Earlier this month, Starbucks changed its loyalty program to reward dollars spent rather than the number of transactions. Rather than customers earning one star per purchase and getting a free coffee every 12 stars, now they earn two stars for every dollar spent, with 125 stars needed for a free coffee. The optics were poor, and there was much outcry on social media about Starbucks making it harder for customers to be rewarded as a way of saving money.
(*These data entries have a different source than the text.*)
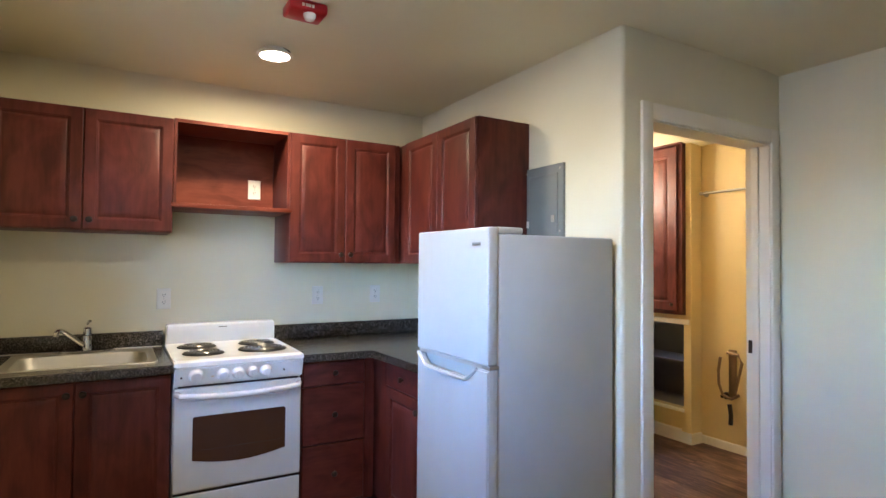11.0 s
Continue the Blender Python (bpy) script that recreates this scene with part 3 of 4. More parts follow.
ct = thing("sink_countertop", (3.0, -0.4, 0.874), "speckled dark grey laminate countertop round the sink", "countertop", "countertops")
bm = bmesh.new()
OUTER = ((2.690, -0.7745), (KX, -0.7745), (KX, -0.003), (2.690, -0.003))
INNER = ((SX0 + 0.02, SY0 + 0.02), (SX1 - 0.02, SY0 + 0.02), (SX1 - 0.02, SY1 - 0.02), (SX0 + 0.02, SY1 - 0.02))
loops = [[bm.verts.new((x, y, z)) for x, y in loop] for loop, z in ((OUTER, 0.874), (OUTER, 0.914), (INNER, 0.914), (INNER, 0.874))]
for a, b in zip(loops, loops[1:] + loops[:1]):
    for k in range(4):
        bm.faces.new((a[k], a[(k + 1) % 4], b[(k + 1) % 4], b[k]))
bmesh.ops.bevel(bm, geom=[e for e in bm.edges if all(abs(v.co.x - 2.690) < 1e-5 for v in e.verts) and abs(e.verts[0].co.z - e.verts[1].co.z) < 1e-5], offset=0.005, segments=3, affect="EDGES")
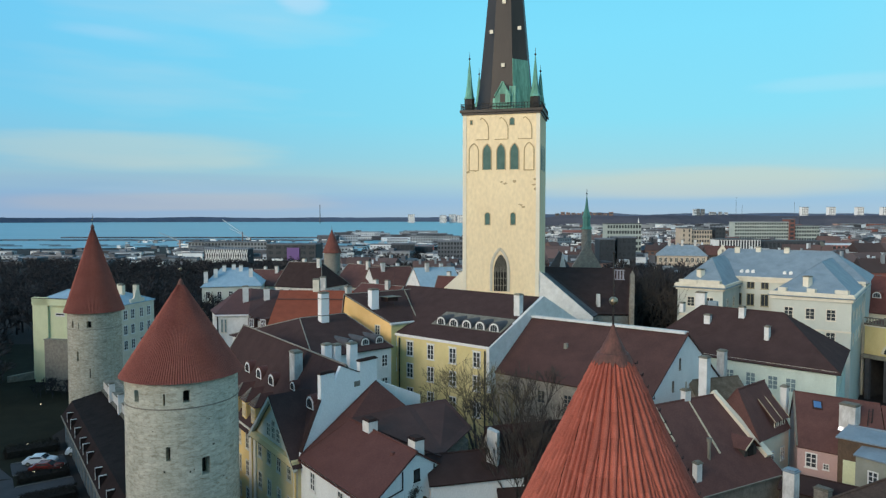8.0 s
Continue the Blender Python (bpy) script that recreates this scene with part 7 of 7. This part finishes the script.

Starbucks made the comments yesterday as it revealed during its first three months of the year, it same-store global sales were up six percent, with US same store sales up seven percent in the US. This was below expectations of Wall Street analysts, and the company did warn that despite its own expectations that the change in the long run would drive sales, there could be a short term impact on sales. (Indeed, analysts expectations may have been a little unreasonable, since total revenue for the quarter was up nine percent to $4.99 billion, and quarterly profit was up 16 percent to $575.1 million.)

CEO Howard Schultz told analysts, ""We're building something so enduring and so unique I think it's going to be one of the most significant changes to the equity of the brand."

In other Starbucks-related news, the company has opened its first stores in South Africa.

According to Reuters, "Starbucks, brought in under license by South Africa's Taste Holdings, is the latest U.S. chain to court brand-conscious consumers in South Africa, which has Africa's most advanced economy. The same queues snaked out from Krispy Kreme when the doughnutmaker opened its first store 50 meters up the road last year."
KC's View:
As a loyal and regular Starbucks customer, I've found the new program a little disconcerting. Best I can tell, I think we're actually generating rewards at a faster rate under the new system, which is a good thing. Though I've discovered that if you know that you are getting two stars for every dollar you spend, you suddenly become aware of exactly how much you're spending. That's not an awareness that Starbucks may want people to have.

I used to think that the change in the star system is just optics. But it could end up being a matter of dollars and sense.